= Your task =
Starting at the first line of the data, please print exactly those lines through the one that holds "scene.collection.objects.link(made[o])", omitting every picture.

= Dataset excerpt =
• • • • •
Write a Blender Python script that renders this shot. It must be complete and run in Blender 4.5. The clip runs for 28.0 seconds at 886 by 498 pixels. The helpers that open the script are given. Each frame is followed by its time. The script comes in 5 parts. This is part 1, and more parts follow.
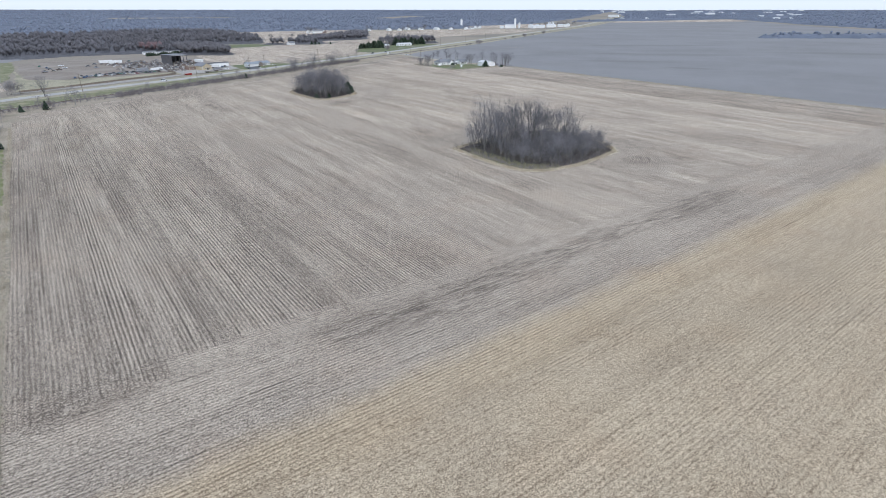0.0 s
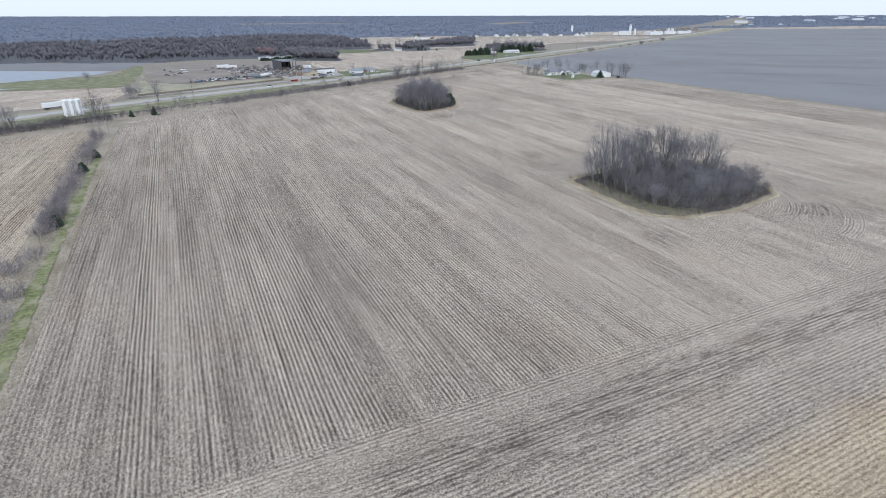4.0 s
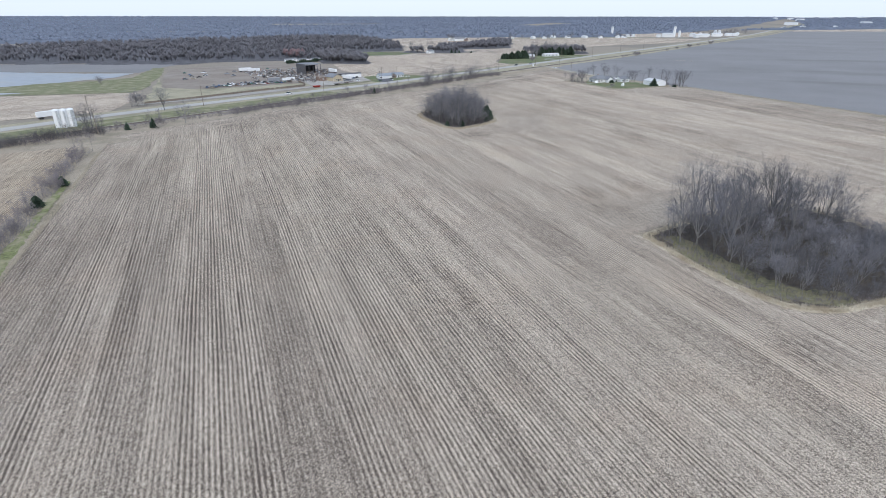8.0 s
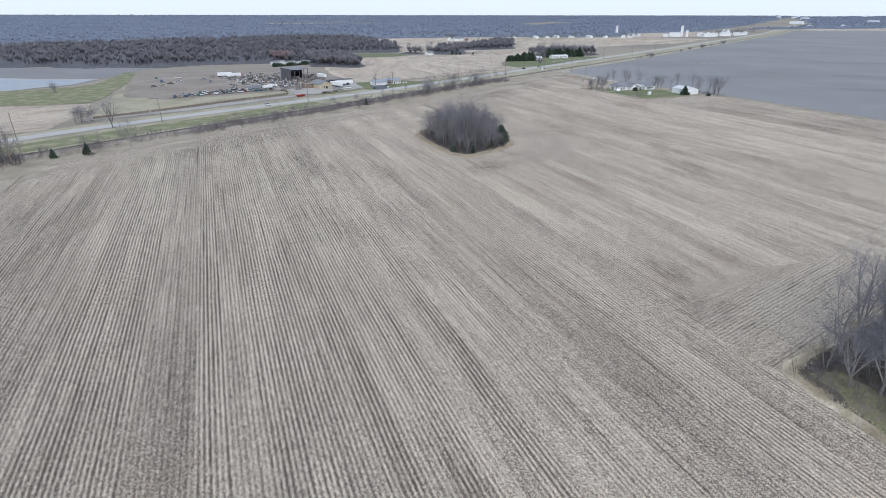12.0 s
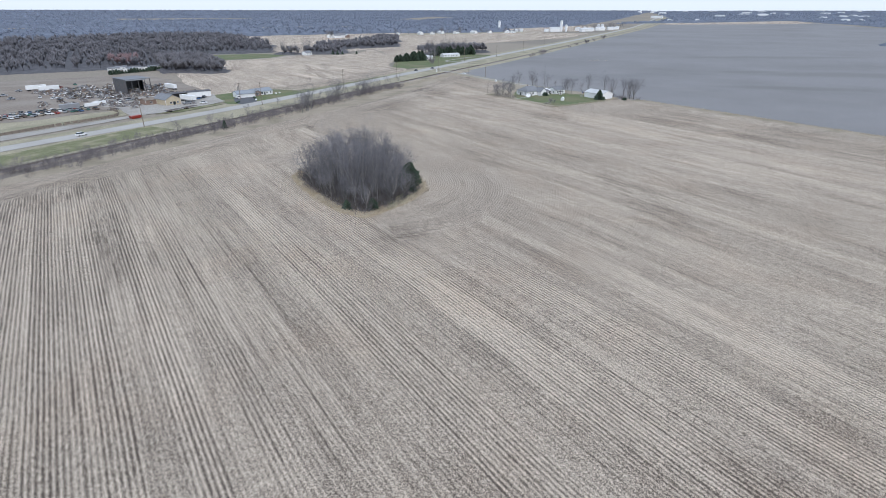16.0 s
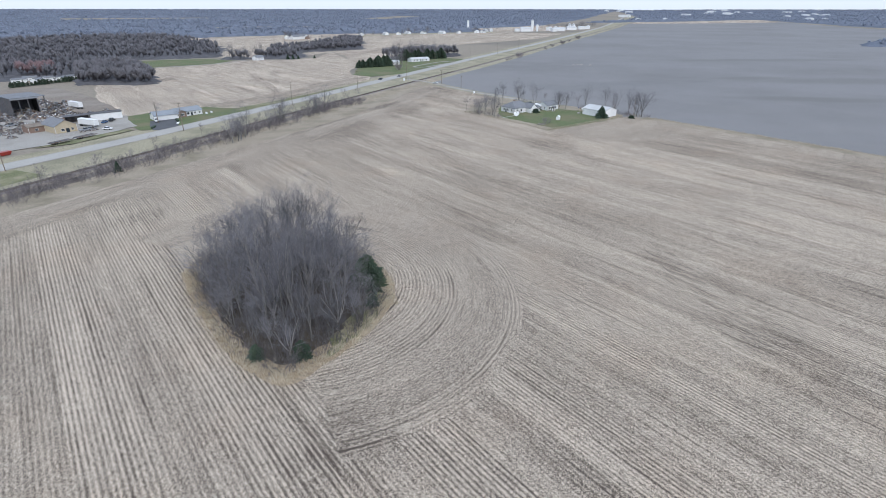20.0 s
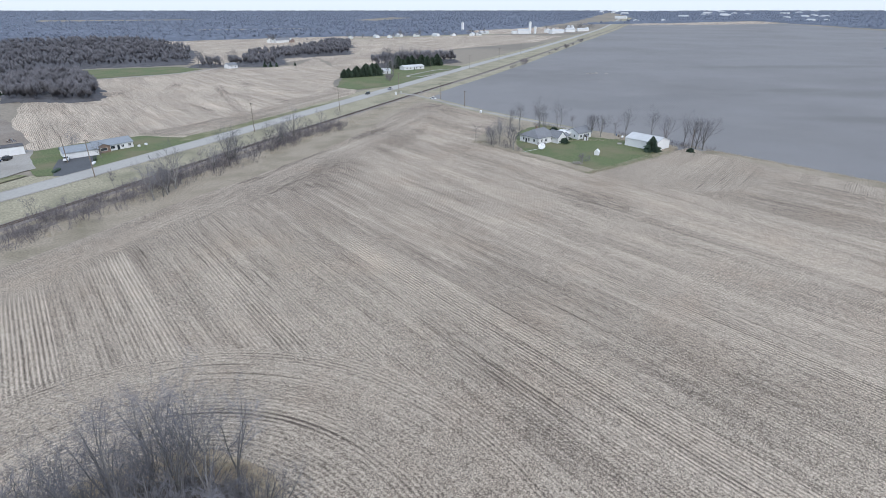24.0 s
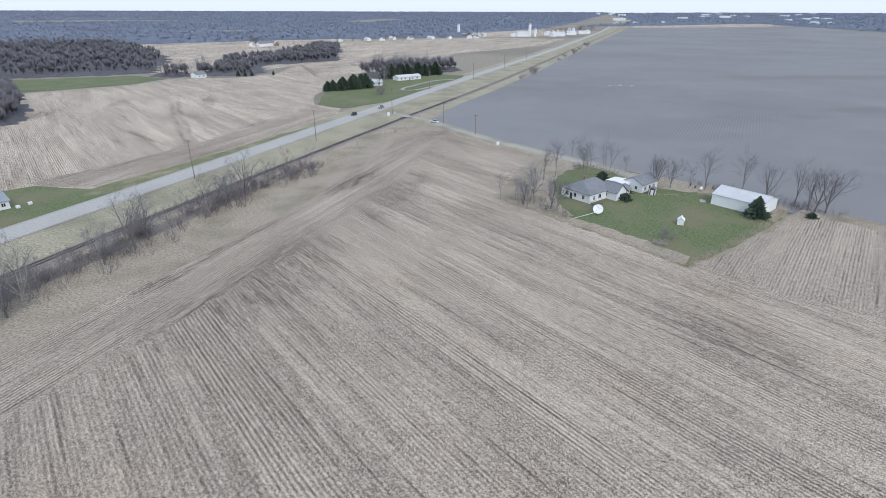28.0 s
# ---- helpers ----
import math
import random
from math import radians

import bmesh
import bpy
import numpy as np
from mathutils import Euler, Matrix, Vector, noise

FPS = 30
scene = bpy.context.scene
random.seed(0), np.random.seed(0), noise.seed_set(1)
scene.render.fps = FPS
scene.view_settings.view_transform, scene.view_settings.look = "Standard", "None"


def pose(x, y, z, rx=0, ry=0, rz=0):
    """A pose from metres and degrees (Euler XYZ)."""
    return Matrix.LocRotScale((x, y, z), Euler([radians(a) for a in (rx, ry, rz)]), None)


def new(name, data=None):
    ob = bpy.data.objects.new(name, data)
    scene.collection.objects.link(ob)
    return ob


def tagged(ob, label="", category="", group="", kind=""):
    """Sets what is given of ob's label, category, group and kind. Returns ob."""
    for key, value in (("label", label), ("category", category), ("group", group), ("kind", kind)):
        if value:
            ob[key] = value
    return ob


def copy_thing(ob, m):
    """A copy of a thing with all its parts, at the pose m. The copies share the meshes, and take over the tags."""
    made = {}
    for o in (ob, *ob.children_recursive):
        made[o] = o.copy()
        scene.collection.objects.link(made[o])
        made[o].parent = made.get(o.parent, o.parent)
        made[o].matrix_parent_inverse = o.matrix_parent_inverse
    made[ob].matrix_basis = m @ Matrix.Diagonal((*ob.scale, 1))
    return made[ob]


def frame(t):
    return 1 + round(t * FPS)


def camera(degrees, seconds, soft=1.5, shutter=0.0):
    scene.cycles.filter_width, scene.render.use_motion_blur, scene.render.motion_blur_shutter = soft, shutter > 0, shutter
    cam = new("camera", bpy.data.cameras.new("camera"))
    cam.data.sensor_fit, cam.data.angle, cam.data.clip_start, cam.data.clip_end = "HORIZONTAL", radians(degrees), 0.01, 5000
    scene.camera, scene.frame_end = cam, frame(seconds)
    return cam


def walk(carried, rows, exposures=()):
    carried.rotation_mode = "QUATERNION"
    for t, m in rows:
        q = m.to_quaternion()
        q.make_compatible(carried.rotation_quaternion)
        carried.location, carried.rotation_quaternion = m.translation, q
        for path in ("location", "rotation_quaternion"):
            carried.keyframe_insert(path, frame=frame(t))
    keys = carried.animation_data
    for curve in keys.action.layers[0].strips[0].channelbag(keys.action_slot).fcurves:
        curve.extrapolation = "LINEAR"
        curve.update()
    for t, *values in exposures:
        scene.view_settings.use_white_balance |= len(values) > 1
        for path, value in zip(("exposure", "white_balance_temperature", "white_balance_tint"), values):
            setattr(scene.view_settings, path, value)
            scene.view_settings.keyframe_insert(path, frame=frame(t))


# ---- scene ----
cam = camera(79.7, 28.0, 0.6)
METRES, EYE, TILT, LEAN, TURN = 448.0, 54.6, 0.0, 0.0, -36.3
ROWS = [
    (0.0, 0.0, 0.0, 0.0, 0.01, -24.25, -0.02),
    (0.5, -0.0003, 0.0072, 0.0001, 2.13, -24.2, -0.01),
    (1.0, -0.0007, 0.0153, 0.0002, 4.66, -24.14, -0.01),
    (1.5, -0.0019, 0.0239, 0.0002, 7.45, -24.05, 0.01),
    (2.0, -0.0031, 0.0331, 0.0002, 9.62, -23.94, 0.01),
    (2.5, -0.0048, 0.0428, 0.0001, 10.3, -23.84, 0.05),
    (3.0, -0.0067, 0.0534, 0.0002, 10.59, -23.77, 0.06),
    (3.5, -0.0089, 0.065, 0.0004, 10.68, -23.73, 0.09),
    (5.5, -0.0185, 0.1148, 0.0008, 10.59, -23.68, 0.03),
    (6.0, -0.0213, 0.1274, 0.0009, 11.26, -23.68, -0.04),
    (6.5, -0.0242, 0.1404, 0.001, 12.76, -23.67, -0.04),
    (7.0, -0.0275, 0.154, 0.0011, 13.59, -23.64, -0.03),
    (7.5, -0.0316, 0.1683, 0.0013, 13.94, -23.66, -0.04),
    (8.0, -0.0359, 0.183, 0.0012, 14.06, -23.66, -0.06),
    (8.5, -0.0403, 0.198, 0.0012, 14.1, -23.67, -0.03),
    (9.0, -0.0449, 0.2131, 0.0012, 14.09, -23.67, -0.02),
    (9.5, -0.0495, 0.2286, 0.0012, 14.09, -23.66, -0.03),
    (10.0, -0.0545, 0.2449, 0.0012, 14.07, -23.68, -0.01),
    (10.5, -0.0597, 0.2617, 0.0013, 14.05, -23.69, -0.02),
    (11.0, -0.0649, 0.2788, 0.0014, 13.97, -23.72, -0.0),
    (11.5, -0.0702, 0.2959, 0.0015, 13.89, -23.76, -0.04),
    (13.5, -0.0921, 0.3687, 0.0026, 13.19, -23.9, 0.03),
    (14.0, -0.0972, 0.3888, 0.0027, 10.27, -23.96, 0.05),
    (14.5, -0.1021, 0.4092, 0.0028, 8.22, -24.03, -0.01),
    (15.0, -0.1057, 0.4301, 0.0029, 6.6, -24.1, -0.0),
    (15.5, -0.1086, 0.4511, 0.0029, 3.98, -24.17, -0.01),
    (16.0, -0.1108, 0.4723, 0.003, 1.95, -24.23, -0.06),
    (16.5, -0.1121, 0.4938, 0.0031, 0.65, -24.27, -0.03),
    (17.0, -0.1134, 0.5149, 0.0034, -0.08, -24.31, -0.06),
    (17.5, -0.1144, 0.5353, 0.0037, -0.49, -24.36, -0.08),
    (18.0, -0.1154, 0.5555, 0.004, -0.74, -24.36, -0.09),
    (18.5, -0.1163, 0.5757, 0.0042, -0.95, -24.38, -0.1),
    (19.0, -0.1171, 0.5958, 0.0043, -1.13, -24.36, -0.05),
    (19.5, -0.1178, 0.6152, 0.0044, -1.27, -24.35, -0.03),
    (20.0, -0.1187, 0.6354, 0.0045, -1.42, -24.33, -0.04),
    (20.5, -0.1198, 0.6557, 0.0046, -1.56, -24.32, -0.04),
    (21.0, -0.1209, 0.6763, 0.0046, -1.69, -24.3, -0.05),
    (21.5, -0.1221, 0.6971, 0.0047, -1.81, -24.3, -0.04),
    (23.5, -0.1248, 0.7861, 0.0047, -2.17, -24.23, -0.02),
    (24.0, -0.1251, 0.8081, 0.0049, -2.25, -24.22, 0.01),
    (24.5, -0.1256, 0.8298, 0.0052, -2.32, -24.19, -0.01),
    (25.0, -0.1262, 0.8517, 0.0054, -2.39, -24.17, -0.05),
    (25.5, -0.1269, 0.874, 0.0056, -2.5, -24.18, -0.09),
    (26.0, -0.1276, 0.8964, 0.0058, -2.57, -24.18, -0.11),
    (26.5, -0.1285, 0.9185, 0.0059, -2.68, -24.17, -0.13),
    (27.0, -0.1294, 0.9407, 0.006, -2.77, -24.14, -0.13),
    (27.5, -0.1307, 0.963, 0.0061, -2.86, -24.13, -0.15),
    (28.0, -0.1318, 0.9855, 0.0062, -2.95, -24.12, -0.17),
]
walk(cam, [(t, pose(0, 0, EYE, TILT, LEAN, TURN) @ pose(METRES * x, METRES * y, METRES * z, 90 + pitch, roll, yaw)) for t, x, y, z, yaw, pitch, roll in ROWS])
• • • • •
= Exercise result =
Write a Blender Python script that renders this shot. It must be complete and run in Blender 4.5. The clip runs for 28.0 seconds at 886 by 498 pixels. The helpers that open the script are given. Each frame is followed by its time. The script comes in 5 parts. This is part 1, and more parts follow.
0.0 s
4.0 s
8.0 s
12.0 s
16.0 s
20.0 s
24.0 s
28.0 s
# ---- helpers ----
import math
import random
from math import radians

import bmesh
import bpy
import numpy as np
from mathutils import Euler, Matrix, Vector, noise

FPS = 30
scene = bpy.context.scene
random.seed(0), np.random.seed(0), noise.seed_set(1)
scene.render.fps = FPS
scene.view_settings.view_transform, scene.view_settings.look = "Standard", "None"


def pose(x, y, z, rx=0, ry=0, rz=0):
    """A pose from metres and degrees (Euler XYZ)."""
    return Matrix.LocRotScale((x, y, z), Euler([radians(a) for a in (rx, ry, rz)]), None)


def new(name, data=None):
    ob = bpy.data.objects.new(name, data)
    scene.collection.objects.link(ob)
    return ob


def tagged(ob, label="", category="", group="", kind=""):
    """Sets what is given of ob's label, category, group and kind. Returns ob."""
    for key, value in (("label", label), ("category", category), ("group", group), ("kind", kind)):
        if value:
            ob[key] = value
    return ob


def copy_thing(ob, m):
    """A copy of a thing with all its parts, at the pose m. The copies share the meshes, and take over the tags."""
    made = {}
    for o in (ob, *ob.children_recursive):
        made[o] = o.copy()
        scene.collection.objects.link(made[o])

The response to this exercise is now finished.